2019年に制作された『View from Above』は、彼女の創作活動における転機を象徴する作品です。このデジタルプリント作品は、描画、絵画、版画の技法を巧みに融合させ、新しいデジタルツールの可能性を探った挑戦的な試みでした。彼女は、伝統的な手法とデジタル技術を組み合わせることで、物理的な限界を超えた新たな創造の領域を切り開きました。この作品は、物質的な現実と精神的な探求を結びつける彼女のテーマを端的に表現したものです。
『View from Above』では、制作の柔軟性や自由な発想が生き生きと表れています。物質と形而上学を織り交ぜたこの作品は、従来の枠にとらわれることなく、新たな創作の可能性を切り拓く彼女の姿勢を明確に示しています。デジタルと手作業、それぞれの強みを引き出しながら、現実の奥に潜む無形の存在を描き出したこの作品は、彼女の芸術観そのものといえるでしょう。

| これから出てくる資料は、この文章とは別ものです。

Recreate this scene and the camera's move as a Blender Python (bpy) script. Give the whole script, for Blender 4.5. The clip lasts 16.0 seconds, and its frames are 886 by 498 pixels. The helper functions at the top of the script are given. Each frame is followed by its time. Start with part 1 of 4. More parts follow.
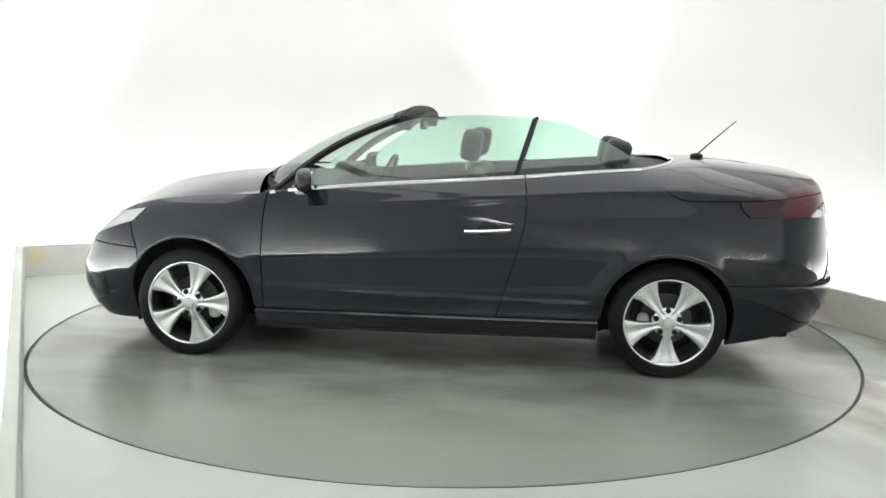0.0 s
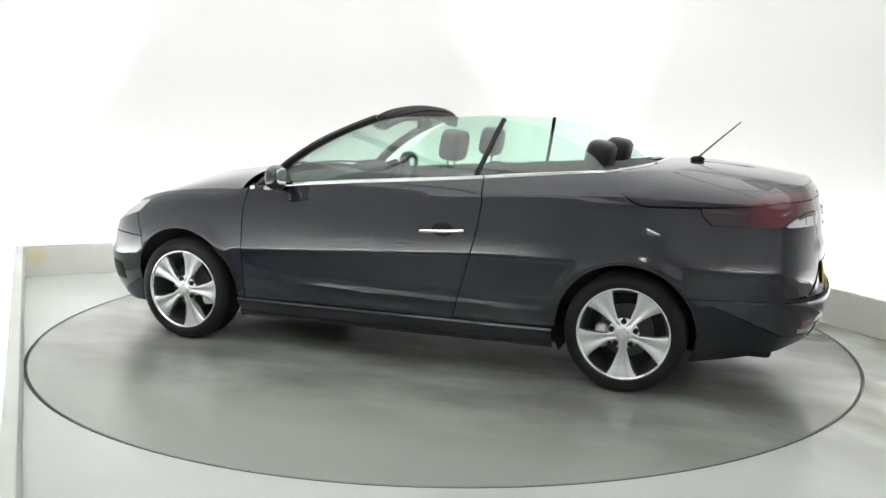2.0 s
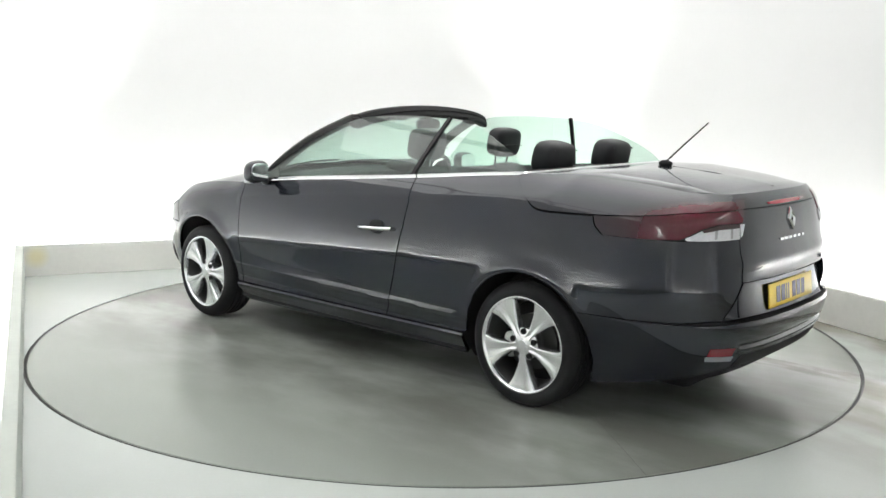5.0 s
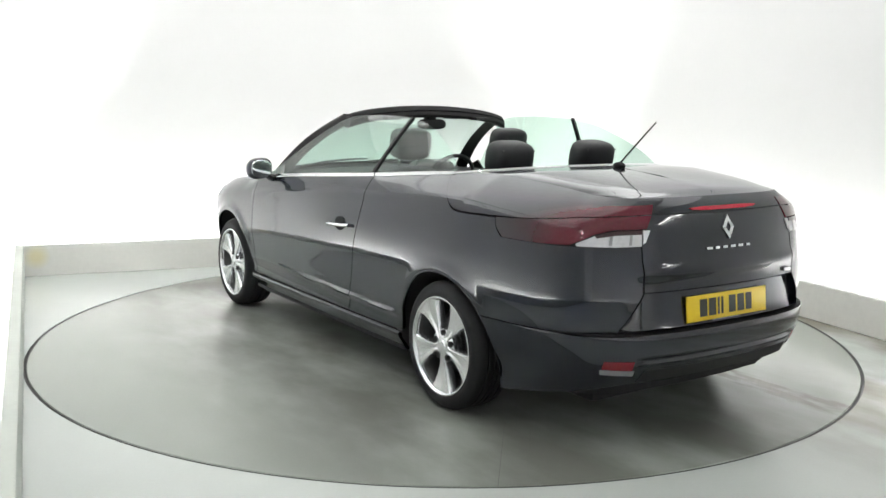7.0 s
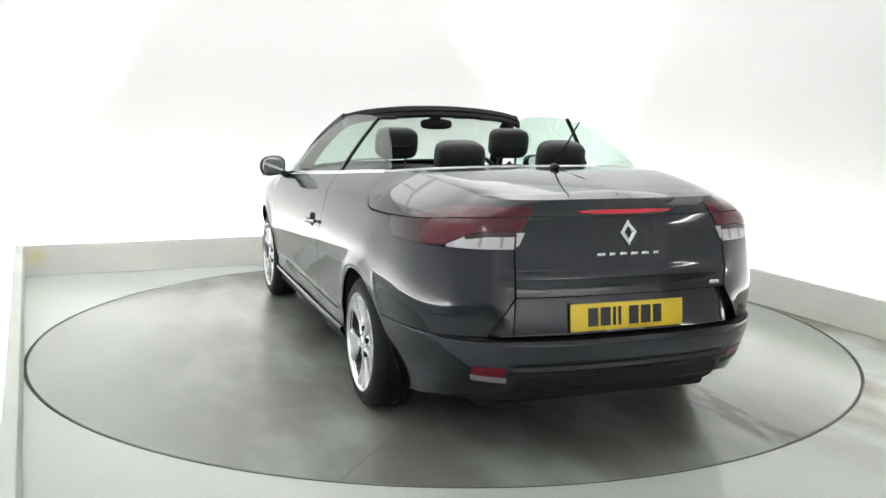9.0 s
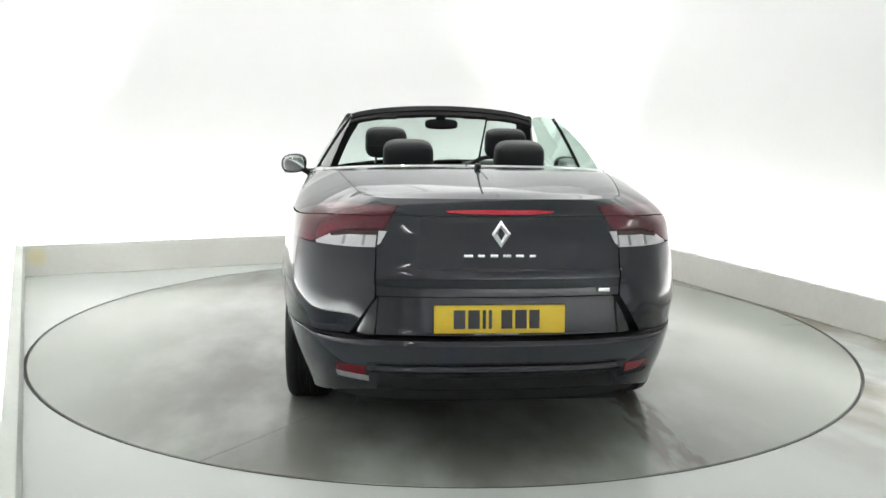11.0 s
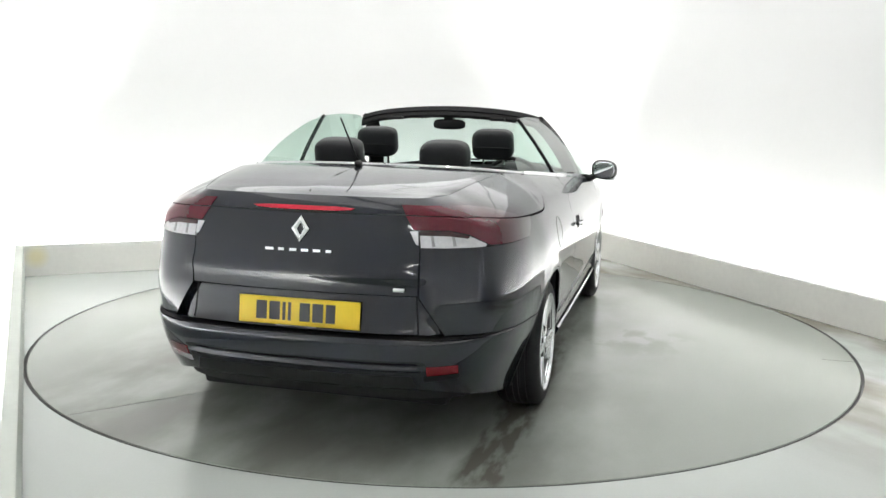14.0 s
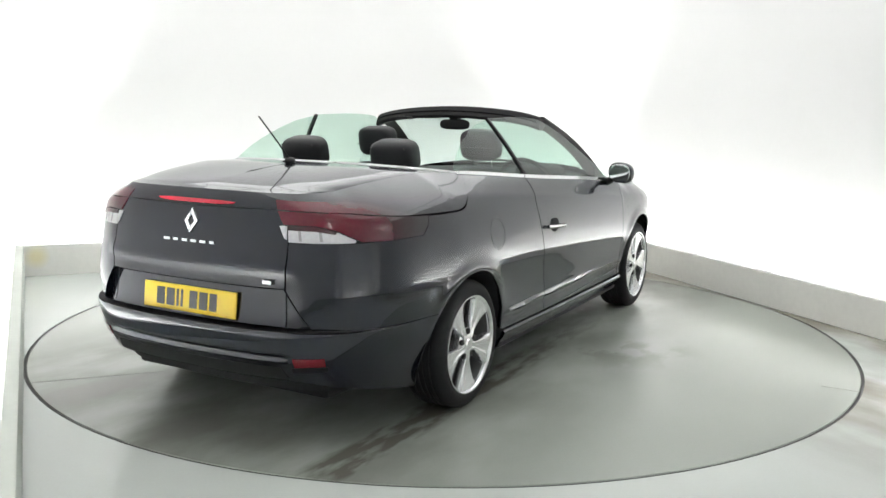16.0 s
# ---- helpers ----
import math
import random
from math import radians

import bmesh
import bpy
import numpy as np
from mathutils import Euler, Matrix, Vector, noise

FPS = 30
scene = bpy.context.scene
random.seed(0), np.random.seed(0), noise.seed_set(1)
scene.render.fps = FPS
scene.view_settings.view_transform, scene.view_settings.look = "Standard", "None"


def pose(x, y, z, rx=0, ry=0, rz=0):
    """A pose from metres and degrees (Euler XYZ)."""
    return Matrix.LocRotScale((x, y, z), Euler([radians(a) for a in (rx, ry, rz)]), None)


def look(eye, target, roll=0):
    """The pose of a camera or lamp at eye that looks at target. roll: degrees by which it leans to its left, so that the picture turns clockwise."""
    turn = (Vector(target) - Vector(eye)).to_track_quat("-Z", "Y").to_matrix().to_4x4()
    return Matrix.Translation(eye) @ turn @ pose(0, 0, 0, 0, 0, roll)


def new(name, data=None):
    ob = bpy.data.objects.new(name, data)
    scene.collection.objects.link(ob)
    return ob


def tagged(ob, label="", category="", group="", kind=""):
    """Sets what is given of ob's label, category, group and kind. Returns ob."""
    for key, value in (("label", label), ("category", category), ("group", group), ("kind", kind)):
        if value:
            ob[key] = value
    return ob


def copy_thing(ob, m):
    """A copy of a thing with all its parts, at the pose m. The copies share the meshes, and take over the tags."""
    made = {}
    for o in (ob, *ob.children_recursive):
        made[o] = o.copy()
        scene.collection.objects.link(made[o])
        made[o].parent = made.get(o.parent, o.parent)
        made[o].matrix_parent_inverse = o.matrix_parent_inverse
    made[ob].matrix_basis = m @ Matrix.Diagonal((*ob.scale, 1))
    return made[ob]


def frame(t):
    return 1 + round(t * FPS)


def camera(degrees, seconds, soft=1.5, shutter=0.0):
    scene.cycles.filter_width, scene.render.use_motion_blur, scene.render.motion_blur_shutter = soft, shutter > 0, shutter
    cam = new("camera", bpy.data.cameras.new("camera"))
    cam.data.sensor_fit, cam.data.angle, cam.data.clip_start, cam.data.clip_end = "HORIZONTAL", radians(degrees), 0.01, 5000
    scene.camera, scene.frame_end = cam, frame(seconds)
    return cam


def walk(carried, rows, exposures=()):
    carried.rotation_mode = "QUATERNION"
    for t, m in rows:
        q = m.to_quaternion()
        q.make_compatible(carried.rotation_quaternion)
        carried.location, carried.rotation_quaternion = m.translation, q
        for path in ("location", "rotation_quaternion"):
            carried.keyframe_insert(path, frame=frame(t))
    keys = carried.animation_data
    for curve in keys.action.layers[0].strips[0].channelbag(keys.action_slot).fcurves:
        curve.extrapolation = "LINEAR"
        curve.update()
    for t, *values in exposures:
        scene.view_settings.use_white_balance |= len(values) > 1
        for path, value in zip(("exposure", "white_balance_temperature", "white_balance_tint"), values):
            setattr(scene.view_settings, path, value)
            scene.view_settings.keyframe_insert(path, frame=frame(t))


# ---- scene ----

イヴァナ・ガジッチ・キチンバチ:多彩なインスピレーションと共創の力
イヴァナ・ガジッチ・キチンバチの芸術は、哲学や文学、建築など幅広い分野から得たインスピレーションに支えられています。ヨン・フォッセ、ジャック・マリタン、トマス・マートンといった思想家たちの著作は、彼女が描く世界観と深く結びついています。また、クロアチアの物理学者ヴラディミル・パールの研究や、空間や光、人間の知覚を追求するユハニ・パルラスマやジョン・ポーソンの建築も、彼女の作品に新たな視点を与えています。
視覚芸術の分野では、クロアチアのアーティストであるムラデン・スティリノヴィッチや、アントニ・タピエス、エドゥアルド・チリーダの作品に影響を受けています。特に、形而上学的なテーマや抽象的な表現は、彼女自身の創作と共鳴しています。また、ロバート・マザーウェルやバーネット・ニューマンといったニューヨーク派の巨匠たちも、彼女の芸術的な探求に欠かせない存在となっています。
創作において彼女が重視しているのが、他者との協働です。彫刻家ハナ・ルカス・ミジッチやエリス・レアバッハとの交流を通じて、彼女は新たな発想を取り入れ、自身の表現を進化させてきました。独自性を尊重しながらも、共創の中で生まれる刺激やエネルギーを積極的に活用し、限界を超える新たな可能性を探っています。協働は、彼女にとって単なる手段ではなく、芸術を深化させる重要なプロセスなのです。